Disclaimer: I am writing about IBM, but really I am writing about me. Everything is my opinion and a reflection on my personal experience.
I started a job as a designer on IBM Cloud 6 months ago.
It was really quite a roller coaster ride. Despite IBM’s promise of a strong design culture, I was hesitant to take the job. Would it be too corporate? Would it be too slow? Do they really practice human centered design?
The answer is yes and no. I’ll explore my thoughts below.
If by corporate you mean dull (like I did), the answer is no. I found myself immediately surrounded by smart, thoughtful, and creative people. I had imagined designers in business casual, clicking away at their desks, but on Day 1, my new teammates (and our beloved sloth, Cinnamon) welcomed me in with an over-the-top display covering my new desk, setting a playful tone that’s lasted.
Yes and no. I’ve been trained to move quickly and imperfectly. To end each day with some evidence to show for what was accomplished. The truth is, I’m prone to obsessing over my work, to lie in bed thinking about it until it infiltrates my dreams. Sometimes I feel like I am creeping along here. How is it that 6 months have already passed? At other times, I am making decisions by the seat of my pants because things are constantly changing. Ultimately though, the balance of work here at IBM has helped me to obsess less. Generally, I feel more in control than before. The condition of not struggling to keep one’s head above water, shouldn’t be undervalued. Now, I do a better job of devoting energy to all the aspects of life that make me feel complete — relationships, hobbies, and projects outside of work that connect me to the broader Austin design community.
It’s the reliance we have on each others’ work here that sets the pace. I can’t do everything myself any longer. That’s new for me. For the past 12 years I worked as a teacher, entrepreneur, and freelance designer — all of which required me to do all the heavy lifting to get anything done. Now, I get buy-in and feedback before most things I create. The corporate part about it, is the fact that our work involves a lot of people. There are many different folks involved, often carrying around conflicting agendas, and each person or group of people hopes to see their own agenda prioritized. I can’t even say this is good or bad necessarily. I think we need each person to play their role in championing a value. For designers, it’s the user. For OMs, it’s the business value. For developers, it’s the technical considerations. We can all work together to balance each other and deliver an even better outcome — right?
Do we REALLY practice human-centered design?

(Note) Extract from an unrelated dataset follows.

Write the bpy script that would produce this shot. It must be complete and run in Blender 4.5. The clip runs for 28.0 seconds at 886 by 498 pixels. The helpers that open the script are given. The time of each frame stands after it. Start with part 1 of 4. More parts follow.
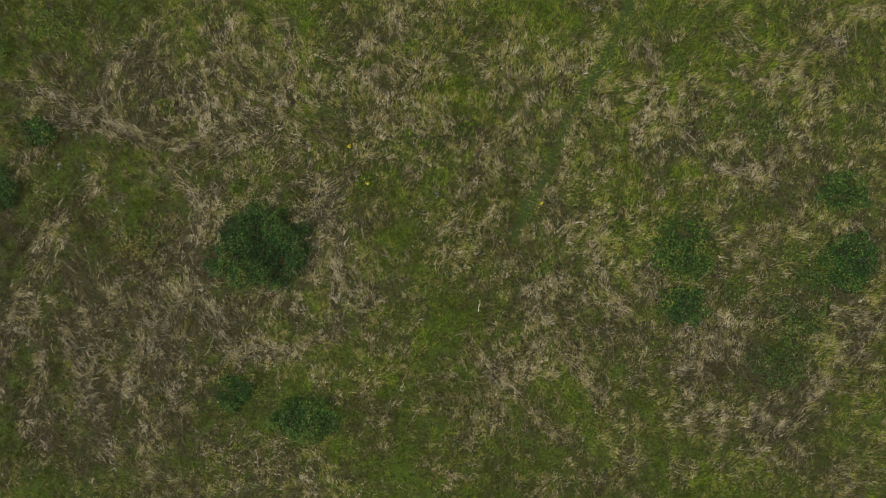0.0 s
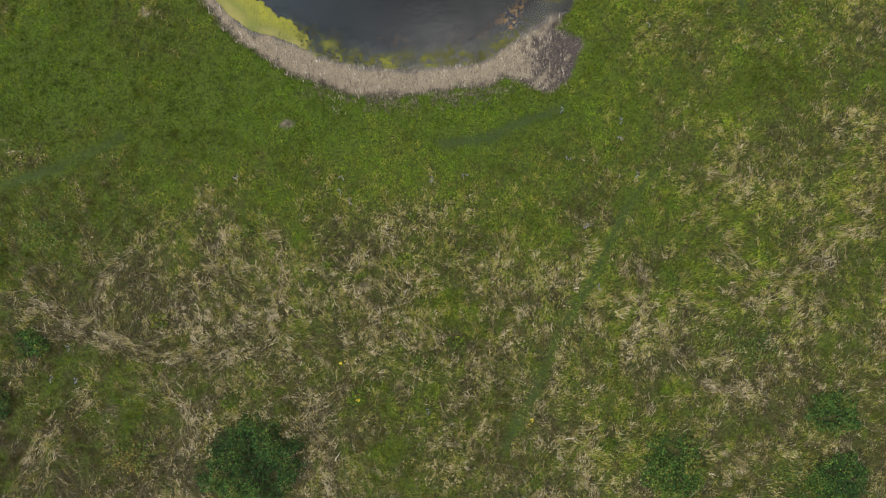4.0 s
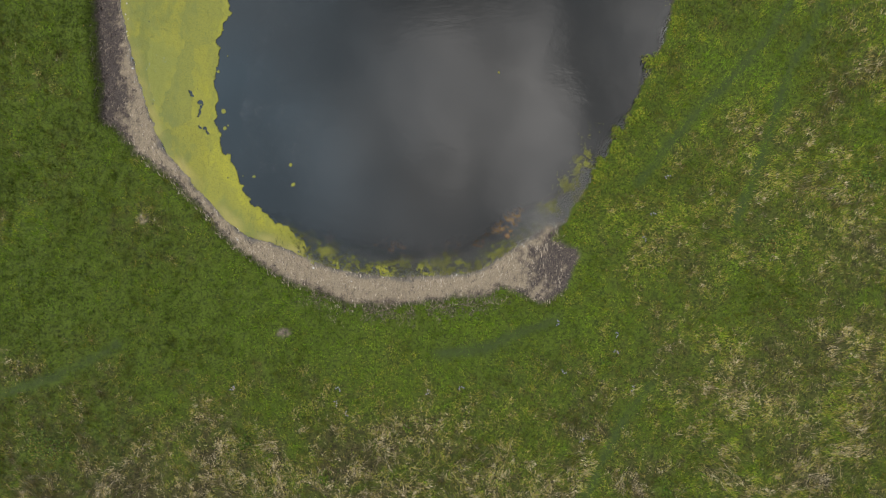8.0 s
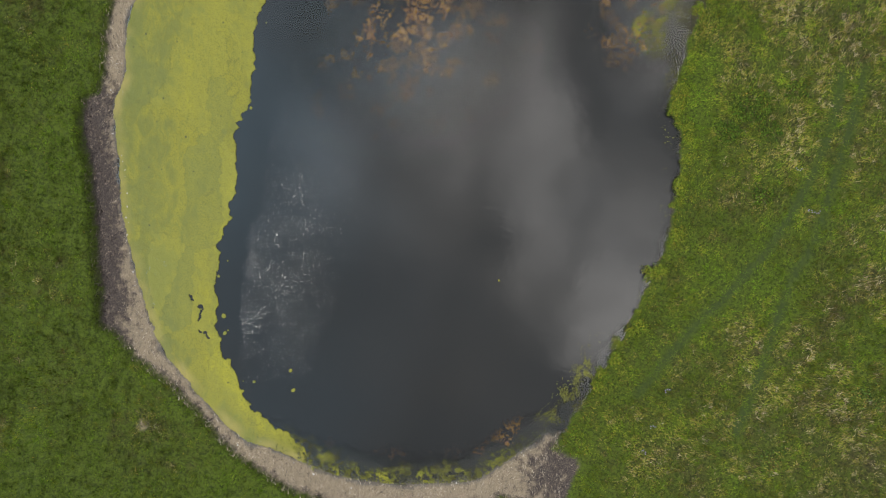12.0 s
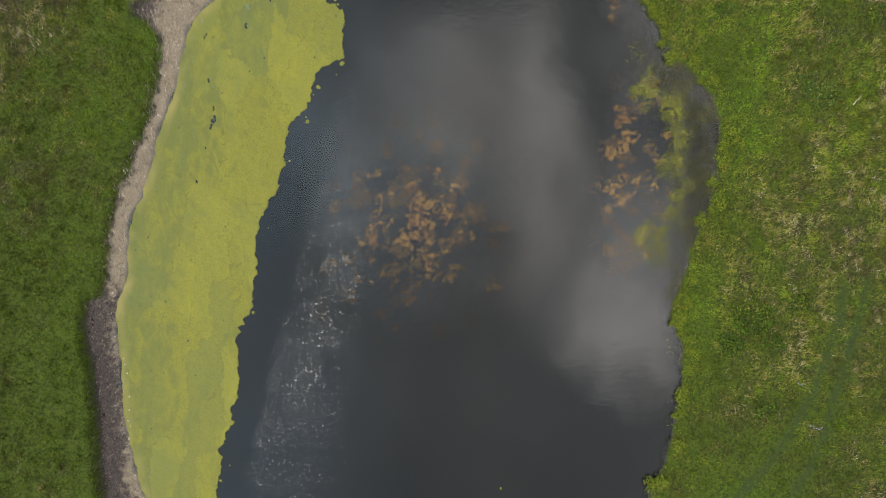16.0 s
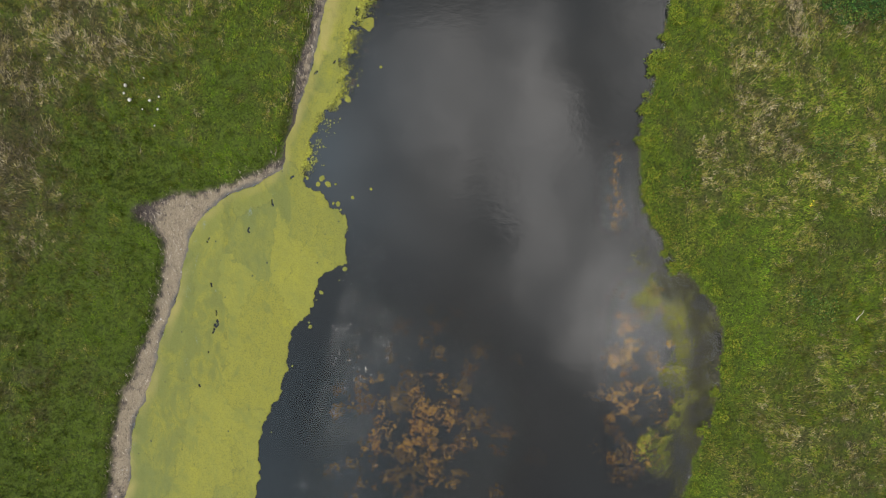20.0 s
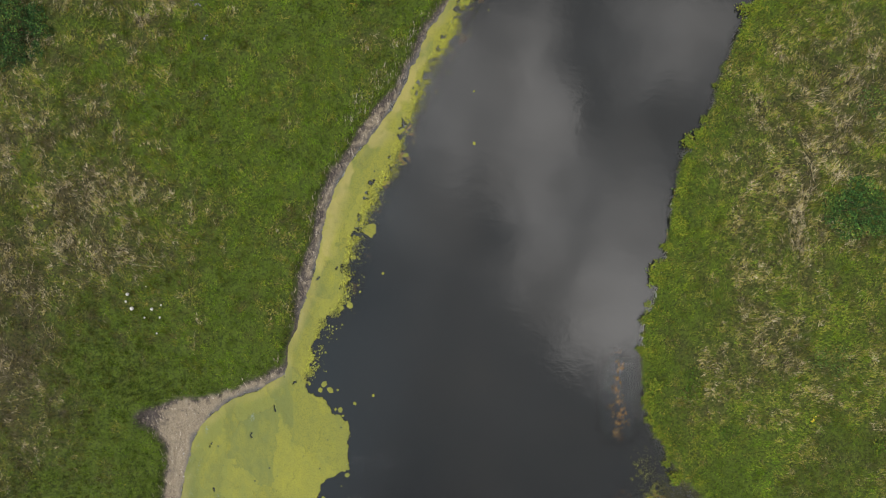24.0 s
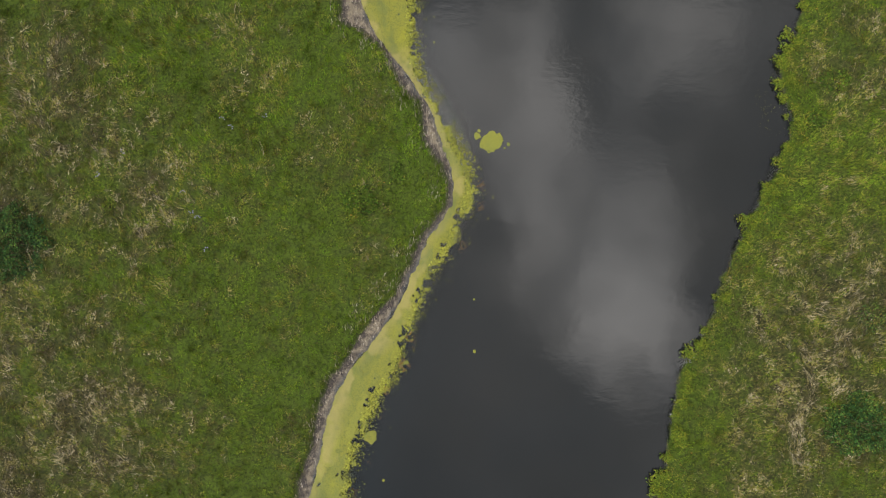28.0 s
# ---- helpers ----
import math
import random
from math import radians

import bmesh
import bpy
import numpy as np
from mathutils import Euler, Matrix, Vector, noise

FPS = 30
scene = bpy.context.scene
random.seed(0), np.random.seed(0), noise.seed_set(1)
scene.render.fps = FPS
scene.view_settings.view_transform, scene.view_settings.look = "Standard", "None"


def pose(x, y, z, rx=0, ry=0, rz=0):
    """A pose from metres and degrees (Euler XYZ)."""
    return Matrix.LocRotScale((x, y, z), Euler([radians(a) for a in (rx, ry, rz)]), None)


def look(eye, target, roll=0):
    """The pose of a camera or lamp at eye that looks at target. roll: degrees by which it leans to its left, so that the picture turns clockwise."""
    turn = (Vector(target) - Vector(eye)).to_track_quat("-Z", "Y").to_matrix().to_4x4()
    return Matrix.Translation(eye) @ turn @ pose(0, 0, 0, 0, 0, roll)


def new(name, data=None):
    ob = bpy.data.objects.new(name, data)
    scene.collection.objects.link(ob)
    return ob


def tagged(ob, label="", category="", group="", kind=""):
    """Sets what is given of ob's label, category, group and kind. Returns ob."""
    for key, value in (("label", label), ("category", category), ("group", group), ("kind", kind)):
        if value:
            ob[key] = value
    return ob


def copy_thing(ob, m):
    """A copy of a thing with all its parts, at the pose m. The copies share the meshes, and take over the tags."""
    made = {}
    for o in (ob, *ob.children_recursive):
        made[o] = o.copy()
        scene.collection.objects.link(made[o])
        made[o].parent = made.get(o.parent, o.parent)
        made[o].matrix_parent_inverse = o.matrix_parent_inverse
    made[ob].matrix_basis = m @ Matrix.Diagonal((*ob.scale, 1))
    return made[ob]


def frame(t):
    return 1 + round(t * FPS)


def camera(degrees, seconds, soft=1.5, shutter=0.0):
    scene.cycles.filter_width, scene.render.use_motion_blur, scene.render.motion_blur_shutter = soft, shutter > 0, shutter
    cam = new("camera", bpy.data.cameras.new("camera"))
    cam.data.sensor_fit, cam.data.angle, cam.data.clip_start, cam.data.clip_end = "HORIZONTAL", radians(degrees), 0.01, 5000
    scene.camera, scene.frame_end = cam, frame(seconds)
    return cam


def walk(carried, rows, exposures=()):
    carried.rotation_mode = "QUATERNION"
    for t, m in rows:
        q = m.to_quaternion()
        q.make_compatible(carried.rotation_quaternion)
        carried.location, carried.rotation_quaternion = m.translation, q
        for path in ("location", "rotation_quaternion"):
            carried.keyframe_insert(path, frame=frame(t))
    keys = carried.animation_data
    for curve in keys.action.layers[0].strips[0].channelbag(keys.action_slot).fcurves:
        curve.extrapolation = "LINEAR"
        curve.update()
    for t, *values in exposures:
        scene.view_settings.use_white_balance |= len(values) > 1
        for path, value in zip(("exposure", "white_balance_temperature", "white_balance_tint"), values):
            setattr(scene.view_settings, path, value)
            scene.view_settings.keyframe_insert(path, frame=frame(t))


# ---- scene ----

# ------------------------------------------------------------------ camera
# a drone that flies north at a steady height and looks straight down
cam = camera(73.0, 28.0, soft=1.3)


def poly(c, u):
    return sum(k * u ** i for i, k in enumerate(c))


rows = []
for i in range(57):
    t = i * 0.5
    u = t / 14 - 1
    rows.append((t, pose(poly((1.0512, -0.623, -0.7665, 0.9077), u), poly((58.3292, 58.4928, 0.3223, 0.1586), u),
                         poly((48.1465, 0.4802, -0.2198), u), poly((0.3724, -0.2661, -0.2636), u),
                         poly((1.8958, -0.0509, 0.0121), u), poly((0.0, 0.115, -0.3133), u))))
walk(cam, rows, [(0.0, -0.45), (0.2, 0.0), (28.0, 0.0)])

# ------------------------------------------------------------------ node helper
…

I think here is where we have room to grow. The truth is, it’s too easy not to do it. It’s too easy to fake it. Truly doing human-centered design is exhausting! The work is highly collaborative, and requires constant thinking, listening, and being on your feet and updating designs. And it never ends. It’s easier to attend a workshop and check the HCD box, than to actually continue with the practice. It’s easier to sit down and write up a persona based on a couple of conversations than it is to go out into the field and meet someone in person. I am completely guilty of this. My stakeholders are other designers and developers on IBM Cloud. I started off strong interviewing, affinitizing, and synthesizing, but then I got caught up on the project itself and starting driving the project for its own purpose, as opposed to the purpose it serves my stakeholders.
Humans, including designers and including myself, are lazy. If there is a way to get out work done without having to talk to anyone, we will probably do it. If there is a way to get our work done while sipping margaritas next to the pool, we will probably do that, too. So maybe the question is, how do we hold ourselves accountable within our own practice?
I am incredibly grateful I ignored my initial hesitancy. I’ve achieved more balance in my life than I’ve ever had, surrounded myself by sharp people, and have the opportunity to learn about design at scale. Though our design practice still has room to grow, I hope to be a driver of that growth as I continue to develop my own practice.